H.L. Mencken, a genial man who got away with saying the darnedest things because of it, wrote an essay condeming the American farmer, chiefly, I suppose, because everyone else writes in praise of that particular fellow.

The prevailing view, in his day as in ours, was that the farmer was a hard-working sort, carrying on the American way against all odds, and we would do well to be more like him.

Mencken obstreperously argued that the American farmer was, in fact, un-American, because he voted to elect to Congress any lowdown unsavory scalliwag provided he pledged to raise crop subsidies and price supports.

I would suggest that today the difference between the farmer in our hearts, with his sleeves rolled up and his hands calloused, and reality is that he has been mostly replaced by Archer Daniel Midlands, which is company, not a person, calloused or otherwise. The crop subsidies and price supports finally got so lucrative that they attracted big business.

I have asserted previously, on other topics, that Hawaii is a time as well as a place, where things happen that used to happen on the mainland but don’t any more. Here is another example of that. We still have small farms. We have almost nothing but small farms. We have 600 farms growing coffee on the Big Island alone. Even our bigger farming operations, such as Kauai Coffee Co. or Maui Pineapple Co., would scarcely qualify for their own Interstate exits in South Dakota.

So when the annual farm bill comes out of Congress, after being fertilized and tilled and sprayed by Big Farm lobbyists, if Hawaii reaps anything it is largely an accident.

Such an accident has happened on Capitol Hill this week, where the House approved the farm bill Wednesday with more than enough votes to override a threatened presidential veto before sending it to the Senate for a likely similar outcome Thursday.

The nature of the accident is easy enough to describe: California farmers, who have loads of clout on the Hill wanted some things that will also benefit Hawaii, even if that was far from their minds when they demanded them.

When farm state lawmakers don’t control powerful committees or sit in the House or Senate leadership, they woo the powerful by throwing in a lot of projects for the home districts of the people who do hold power. That’s how the food stamp program, important to cities, came under the U.S. Department of Agriculture and the Congressional agriculture committees: coalition building. At the moment, however, farm state lawmakers sit in many powerful chairs. House Speaker Nancy Pelosi got more than 300 representatives to vote for the farm bill even though members knew President Bush had a valid point when he made his veto threat.

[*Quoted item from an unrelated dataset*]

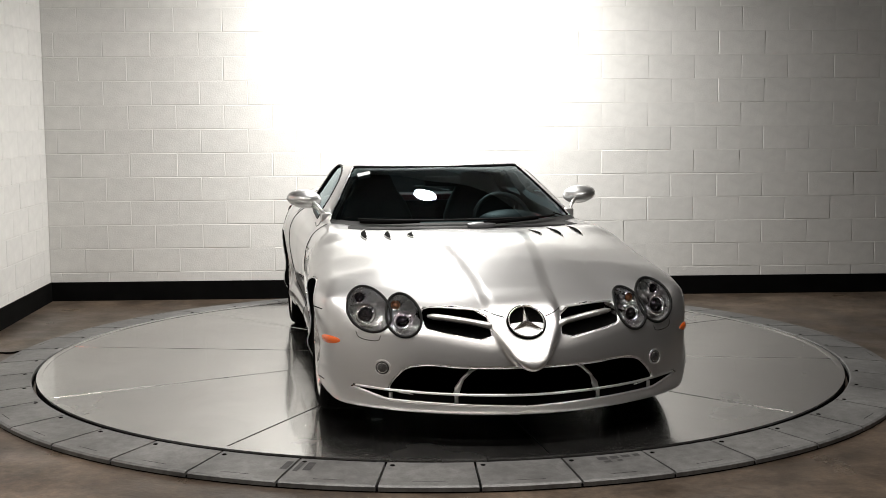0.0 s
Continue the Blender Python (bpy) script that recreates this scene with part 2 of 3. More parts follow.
# ---- car body as a solid of smooth fields ----
def curve(*pairs):
    """A smooth monotone curve through (place, value) pairs, as a function of arrays."""
    xs, ys = np.array([p[0] for p in pairs], float), np.array([p[1] for p in pairs], float)
    h, d = np.diff(xs), np.diff(ys) / np.diff(xs)
    m = np.zeros(len(xs))
    for i in range(1, len(xs) - 1):
        if d[i - 1] * d[i] > 0:
            w1, w2 = 2 * h[i] + h[i - 1], h[i] + 2 * h[i - 1]
            m[i] = (w1 + w2) / (w1 / d[i - 1] + w2 / d[i])
    m[0], m[-1] = d[0], d[-1]
    gx = np.linspace(xs[0], xs[-1], 1500)
    i = np.clip(np.searchsorted(xs, gx) - 1, 0, len(h) - 1)
    t = (gx - xs[i]) / h[i]
    gy = (2 * t**3 - 3 * t**2 + 1) * ys[i] + (t**3 - 2 * t**2 + t) * h[i] * m[i] + (3 * t**2 - 2 * t**3) * ys[i + 1] + (t**3 - t**2) * h[i] * m[i + 1]
    gx, gy = gx.astype(np.float32), gy.astype(np.float32)
    return lambda x: np.interp(x, gx, gy).astype(np.float32)


def smax(a, b, k):
    h = np.maximum(k - np.abs(a - b), 0) / k
    return np.maximum(a, b) + h * h * (k * 0.25)


def smin(a, b, k):
    return -smax(-a, -b, k)


def step(x, a, b):
    t = np.clip((x - a) / (b - a), 0, 1)
    return t * t * (3 - 2 * t)


def polygon(px, py, poly):
    """Signed distance to a polygon, negative inside."""
    d, inside = None, None
    for (ax, ay), (bx, by) in zip(poly, poly[1:] + poly[:1]):
        ex, ey = bx - ax, by - ay
        wx, wy = px - ax, py - ay
        t = np.clip((wx * ex + wy * ey) / (ex * ex + ey * ey), 0, 1)
        dd = (wx - ex * t) ** 2 + (wy - ey * t) ** 2
        d = dd if d is None else np.minimum(d, dd)
        c = ((ay > py) != (by > py)) & (px < (ex * (py - ay) / (ey if ey else 1e-9) + ax))
        inside = c if inside is None else inside ^ c
    return np.where(inside, -1, 1) * np.sqrt(d)


class Outline:
    """A polygon's signed distance, kept on a fine raster and looked up between its points."""

    def __init__(self, poly, cell=0.004, rim=0.12):
        self.poly, self.cell = poly, cell
        xs, ys = [p[0] for p in poly], [p[1] for p in poly]
        self.lo = (min(xs) - rim, min(ys) - rim)
        self.n = (int((max(xs) + rim - self.lo[0]) / cell) + 2, int((max(ys) + rim - self.lo[1]) / cell) + 2)
        gx = self.lo[0] + cell * np.arange(self.n[0])[:, None]
        gy = self.lo[1] + cell * np.arange(self.n[1])[None, :]
        self.d = polygon(gx, gy, poly).astype(np.float32)

    def __call__(self, x, y):
        u, v = (x - self.lo[0]) / self.cell, (y - self.lo[1]) / self.cell
        uc, vc = np.clip(u, 0, self.n[0] - 1.001), np.clip(v, 0, self.n[1] - 1.001)
        i, j = uc.astype(np.int32), vc.astype(np.int32)
        a, b = uc - i, vc - j
        d = (self.d[i, j] * (1 - a) + self.d[i + 1, j] * a) * (1 - b) + (self.d[i, j + 1] * (1 - a) + self.d[i + 1, j + 1] * a) * b
        return (d + (np.abs(u - uc) + np.abs(v - vc)) * self.cell * 0.7).astype(np.float32)


def rounded(poly, n=4):
    """Corner cutting, to round a polygon."""
    for _ in range(n):
        out = []
        for a, b in zip(poly, poly[1:] + poly[:1]):
            out += [(a[0] * 0.8 + b[0] * 0.2, a[1] * 0.8 + b[1] * 0.2), (a[0] * 0.2 + b[0] * 0.8, a[1] * 0.2 + b[1] * 0.8)]
        poly = out
    return poly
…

That point is that the bill contains $40 billion business-as-usual subsidy dollars for corn, wheat and other grain farmers who are currently reaping their highest commodities prices ever. Food stamp recipients can lose their qualification just by working part-time. A farm couple can earn $2.5 million and still qualify for checks from the government. H.L. Mencken would be rotating were he not already composting.

President Bush said he wasn’t going to sign a bill that gave billions to millionaire farmers. (I’m not sure if he also meant Kentucky breeders of thoroughbred racehorses, who won an amendment to allow three-year depreciation of their investments.) He won’t have to. Congress will override his veto in less time than it takes to weed a garden.

Yet the bill does some potentially good things. There are many reasons why Americans now get fat in elementary school instead of waiting until their thirties to do it, but one of them is that cash-strapped public school cafeteria programs switched to cheaper, more fattening foods at about the same time lava lamps went out (the first time). The bill contains a billion dollars for programs to put fruit and vegetable snacks back into schools.

Babyboomers like me tend to be skeptical of this sort of thing, but that’s because we grew up indoctrinated by the 1950s television commercials for such nutritional horsemen of the apocalype as TV dinners, Pop-Tarts, Instant Breakfast, and McDonald’s.

You don’t think we were indoctrinated? Then how come I remember this?

“Are you hungry for a treat/Want food that’s fun to eat/Then go to the golden arches in your neighborhood/McDonald’s golden arches, McDonald’s makes it so good.”

Today’s children, by contrast, have been indoctrinated by Sesame Street and might actually eat fruit and veggie snacks if they could get them.

Either way, the program should benefit Hawaii fruit and vegetable farmers.

The bill also contains grant money for research and development, and marketing, for nuts, flowers and nursery products. Hawaii is deep into these areas of agriculture. Maybe marketing will produce enough demand to deal with the current global macadamia nut glut.